Мария Степанова. Памяти памяти.
Романс. – Новое издательство,
2017. – 408 с.
Надо признать, в ряду прочих номинантов премии «Большая книга» этого года фигура Марии Степановой стоит несколько особняком. Она отличается от других соискателей тем, что в адрес её сочинения уже сказано столько комплиментов, что вопрос о присуждении награды представляется заранее решённым. Если заглянуть в интернет, то легко убедиться, что сетевое пространство буквально кишит ссылками на это имя и название. Разумеется, большинство отзывов совершенно и даже демонстративно комплиментарны. А если порой и звучит критика (например, текст, подписанный Флегматичным циником), то она вялая, беззубая и в итоге тоже выглядит как комплимент.
В этих условиях моя попытка выразить своё мнение представляется бессмысленной затеей. И всё-таки позволю сказать несколько слов. Не в смысле даже предъявления претензий, а в попытке разобраться в причинах внезапно вспыхнувшей популярности.
Мне кажется, Мария Степанова сумела поймать волну ожиданий той части читающей публики, которую можно связать с либеральной идеологией. Основными чертами этой модели мировидения можно назвать приглушённую неприязнь к советскому прошлому, сконцентрированность на узко семейном или, скажем так, местечковом существовании, безразличие к судьбам тех людей, которые не входят в близкий круг общения. В этом плане можно обнаружить здесь генетическую связь с романом Людмилы Улицкой «Лестница Якова». Правда, там угол зрения ещё более узок.
Читательское впечатление начинает складываться с самых внешних элементов книги. Говорю о своём сугубо личном восприятии и знаю, что многие со мной не согласятся.
Взять название. На мой вкус оно звучит несколько претенциозно и даже вызывающе. Память – слишком важная и ответственная материя, чтобы подходить к ней с инструментарием каламбура. Это всё равно, что шутить на тему холокоста.

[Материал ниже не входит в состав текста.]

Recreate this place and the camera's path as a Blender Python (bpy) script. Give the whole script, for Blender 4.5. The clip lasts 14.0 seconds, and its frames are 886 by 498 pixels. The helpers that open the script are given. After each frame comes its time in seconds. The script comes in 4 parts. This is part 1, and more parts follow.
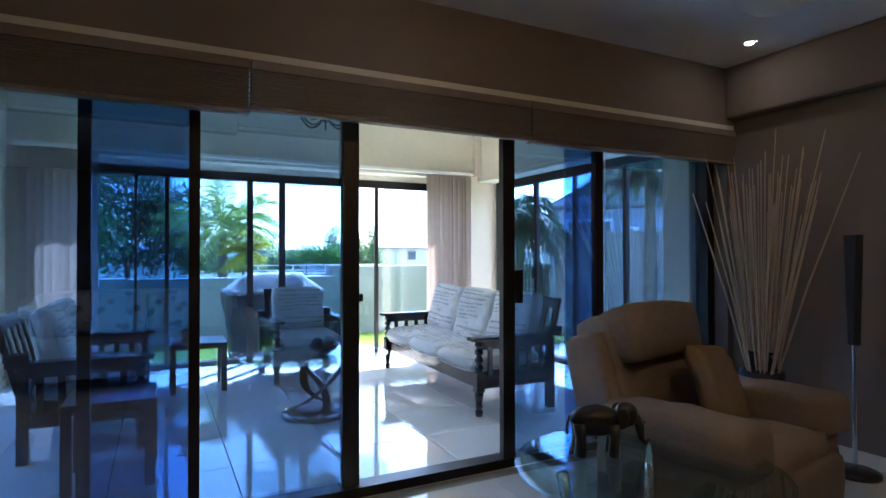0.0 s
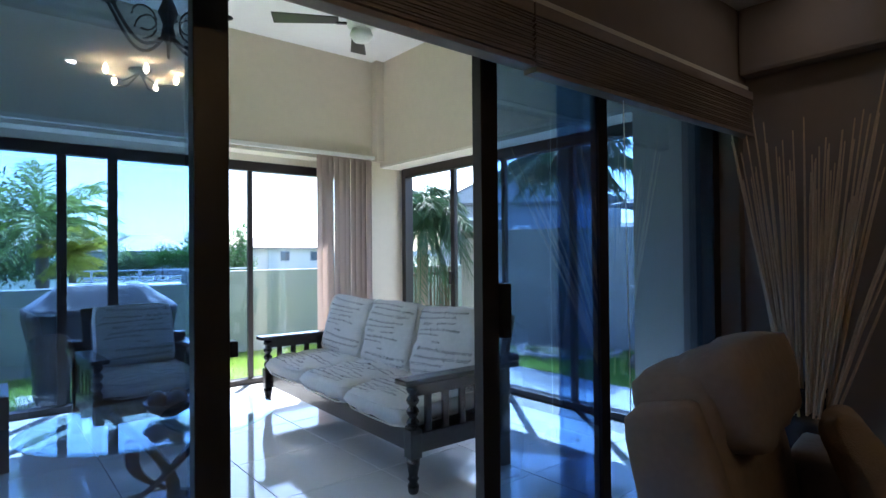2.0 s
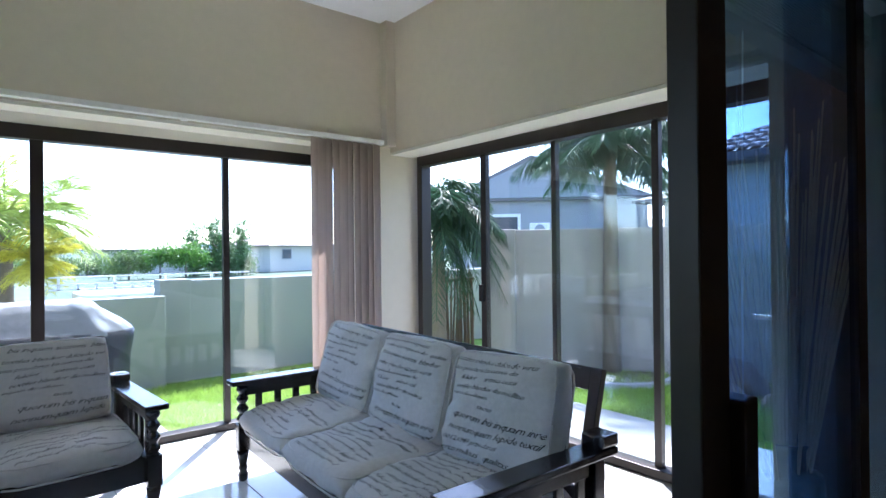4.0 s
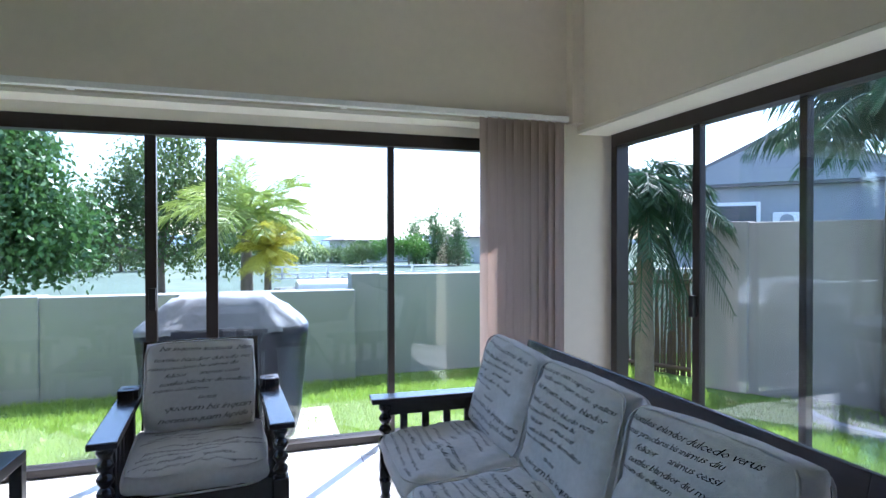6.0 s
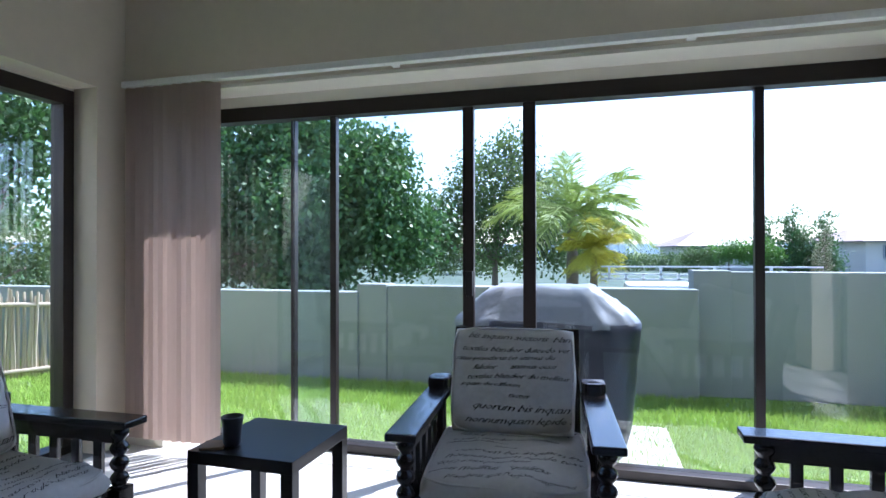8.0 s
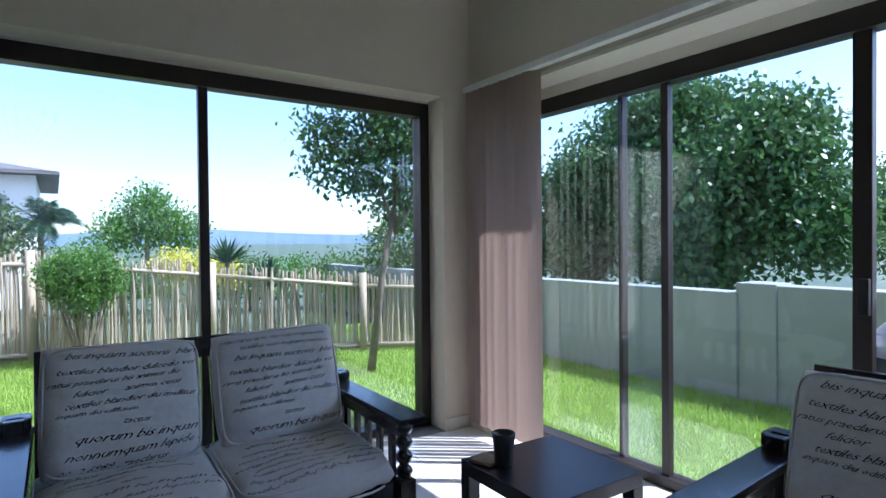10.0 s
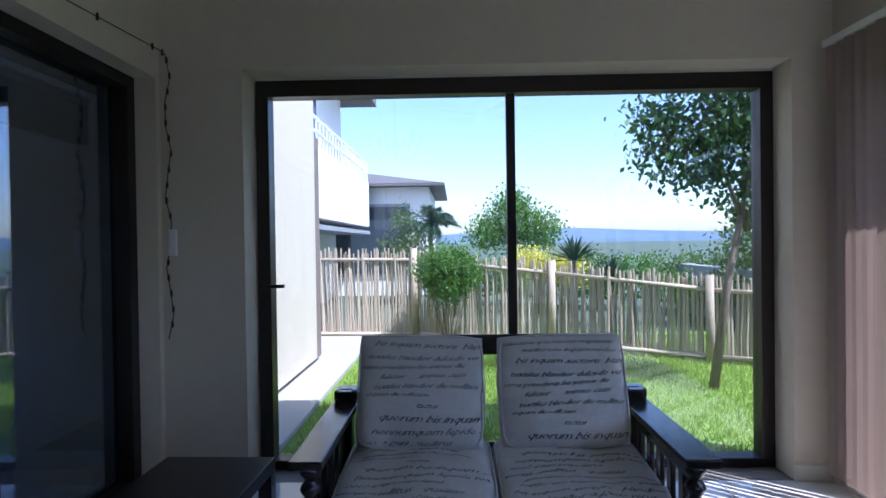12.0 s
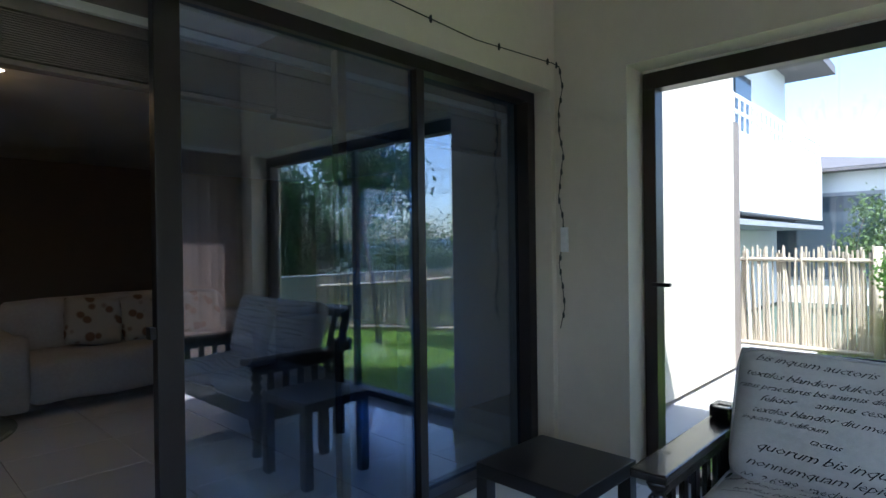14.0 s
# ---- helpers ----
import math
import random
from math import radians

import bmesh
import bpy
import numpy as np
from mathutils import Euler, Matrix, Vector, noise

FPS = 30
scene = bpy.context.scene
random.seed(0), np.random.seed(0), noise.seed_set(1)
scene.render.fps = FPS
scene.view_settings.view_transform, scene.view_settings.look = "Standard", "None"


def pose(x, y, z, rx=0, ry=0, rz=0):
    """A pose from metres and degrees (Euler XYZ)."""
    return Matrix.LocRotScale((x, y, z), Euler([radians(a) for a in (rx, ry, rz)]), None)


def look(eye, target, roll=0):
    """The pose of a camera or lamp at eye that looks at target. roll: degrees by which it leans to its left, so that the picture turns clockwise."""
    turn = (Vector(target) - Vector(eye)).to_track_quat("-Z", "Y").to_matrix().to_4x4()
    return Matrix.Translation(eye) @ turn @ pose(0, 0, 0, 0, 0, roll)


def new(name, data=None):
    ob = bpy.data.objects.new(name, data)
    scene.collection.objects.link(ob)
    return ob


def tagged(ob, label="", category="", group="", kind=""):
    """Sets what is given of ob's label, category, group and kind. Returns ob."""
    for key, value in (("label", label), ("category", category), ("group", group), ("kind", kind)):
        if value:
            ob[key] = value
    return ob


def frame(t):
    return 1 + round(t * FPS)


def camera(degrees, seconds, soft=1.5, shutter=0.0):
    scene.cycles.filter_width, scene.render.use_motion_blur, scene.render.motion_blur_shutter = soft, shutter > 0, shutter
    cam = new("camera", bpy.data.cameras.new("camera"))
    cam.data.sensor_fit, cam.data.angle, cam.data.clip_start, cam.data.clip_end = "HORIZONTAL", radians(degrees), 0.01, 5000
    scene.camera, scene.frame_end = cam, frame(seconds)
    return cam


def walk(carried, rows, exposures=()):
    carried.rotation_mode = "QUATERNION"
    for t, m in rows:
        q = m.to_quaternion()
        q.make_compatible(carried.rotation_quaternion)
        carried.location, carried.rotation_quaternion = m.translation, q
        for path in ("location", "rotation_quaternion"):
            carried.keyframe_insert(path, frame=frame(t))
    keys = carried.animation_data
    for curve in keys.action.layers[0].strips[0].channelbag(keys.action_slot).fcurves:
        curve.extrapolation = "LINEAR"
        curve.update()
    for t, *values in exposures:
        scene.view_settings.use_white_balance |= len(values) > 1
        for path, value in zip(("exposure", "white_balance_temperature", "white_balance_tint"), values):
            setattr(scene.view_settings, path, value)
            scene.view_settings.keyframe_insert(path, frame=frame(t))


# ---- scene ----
# Camera and walk
cam = camera(76.3, 14.0)
PATH = [
    (0, (0.322, 0.27, 1.191), (1.225, 2.054, 1.214), -0.1),
    (0.5, (0.306, 0.604, 1.213), (1.333, 2.32, 1.231), 0.2),
    (1, (0.426, 0.949, 1.195), (1.519, 2.624, 1.217), -0.3),
    (1.5, (0.542, 1.258, 1.216), (1.738, 2.861, 1.236), -0.2),
    (2, (0.741, 1.56, 1.212), (2.013, 3.103, 1.232), -0.5),
    (2.5, (0.935, 1.842, 1.205), (2.221, 3.374, 1.223), -0.6),
    (5, (1.707, 2.916, 1.378), (2.883, 4.534, 1.345), -0.7),
    (5.5, (1.904, 2.99, 1.352), (2.791, 4.782, 1.338), 0.1),
    (6, (1.927, 3.057, 1.361), (2.525, 4.965, 1.341), -0.1),
    (6.5, (1.918, 3.22, 1.351), (2.3, 5.183, 1.342), -0.1),
    (7, (1.894, 3.383, 1.294), (2.049, 5.377, 1.305), -0.2),
    (7.5, (1.941, 3.591, 1.216), (1.756, 5.582, 1.224), -0.4),
    (8, (1.942, 3.741, 1.196), (1.427, 5.674, 1.209), -0.1),
    (10.5, (2.135, 4.458, 1.254), (0.327, 5.313, 1.226), -0.9),
    (11, (2.12, 4.521, 1.259), (0.206, 5.099, 1.236), -1.0),
    (11.5, (2.055, 4.628, 1.275), (0.075, 4.905, 1.248), -0.8),
    (12, (2.038, 4.712, 1.258), (0.038, 4.669, 1.237), -0.8),
    (12.5, (2.0, 4.795, 1.249), (0.042, 4.387, 1.232), -1.1),
    (13, (1.95, 4.844, 1.238), (0.093, 4.102, 1.231), -1.2),
    (13.5, (1.922, 4.915, 1.251), (0.268, 3.791, 1.239), -0.7),
    (14, (1.902, 4.939, 1.249), (0.453, 3.561, 1.24), -0.7),
]
walk(cam, [(t, look(eye, target, roll)) for t, eye, target, roll in PATH],
     [(0.0, 3.65, 5500, 14), (1.0, 3.35, 5500, 13), (2.5, 2.8, 5550, 13), (5.0, 2.65, 5500, 17), (6.0, 2.35, 5450, 16), (7.0, 1.95, 5400, 17), (7.5, 1.95, 5400, 17), (10.5, 1.65, 5300, 19), (12.0, 1.45, 5300, 23), (13.0, 1.3, 5250, 22), (14.0, 2.1, 5650, 13)])

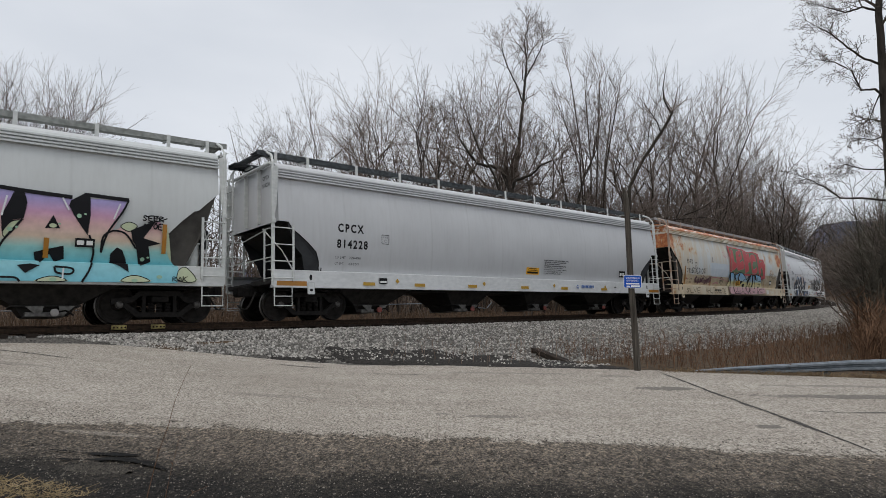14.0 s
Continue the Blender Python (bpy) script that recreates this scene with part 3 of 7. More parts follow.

Далее – оформление. Бескрылый фарфоровый ангелочек производит скорее отталкивающее, нежели притягательное впечатление. Лично у меня он вызывает ассоциацию с куклой, которую сажают на капот свадебного лимузина. Да, этот образ возникает на страницах книги и призван раскрыть тему разбитых детских чаяний. Но такое решение визуализировать литературную метафору кажется лобовым и прямолинейным.
Теперь что касается жанра. Выбор автора – романс – звучит довольно манерно, а главное – не соответствует сути дела. Перед нами, собственно, семейный альбом, что, кстати, отмечается во многих отзывах на книгу.
Представьте себе, что вы пришли в гости, а хозяйка не успела закончить сервировку стола, и вот вас усаживают на диван и дают от скуки на время ожидания полистать увесистый фолиант, заполненный старыми фотографиями, открытками, надписями и прочими артефактами. Вы с интересом знакомитесь с этой субъективной эпопеей – частной историей семьи, предполагая, что минут через двадцать вас позовут за стол. Но вместо этого хозяева вдруг одеваются и уходят из дому, на неопределённое время (может, и на несколько суток) оставляя вас наедине с родовой памятью. Вероятнее всего, вы почувствуете себя неуютно.
Марсель Пруст развернул личное памятование на пространстве семи томов. Но, положа руку на сердце, скажу, что не встречал человека, прочитавшего «В поисках утраченного времени» от корки до корки. А вот «Войну и мiръ» (именно так автор призывал понимать свою эпопею) прочитали миллионы. Во-первых, Толстому удалось сердечно связать читателя с судьбами Николая Ростова, князя Андрея, графа Пьера, фельдмаршала Кутузова, Платона Каратаева, и те стали для нас родными людьми, так как не закрыты в скорлупе семейного мирка. Даже Васька Денисов, Анна Павловна Шерер, масон Баздеев или бретёр Долохов воспринимаются нашими близкими знакомыми. А главное – русскому гению удалось поместить своих героев в контекст общегосударственной судьбы. Вот почему, как сказал один покойный поэт, человек, прочитавший этот роман, становится другим.
Вот и всё, что хотелось бы сказать, а так-то что ж. Книга написана плотно, фактурно, детализировано. Жизнь, представленная в ней, узнаваема и реалистична. С точки зрения психологии комар носа не подточит. С русским языком тоже полный порядок, но только трудно отделаться от впечатления, что перед нами не русская, а русскоязычная проза. Что, кстати, отмечают авторы многих отзывов на произведение Марии Степановой «Памяти памяти».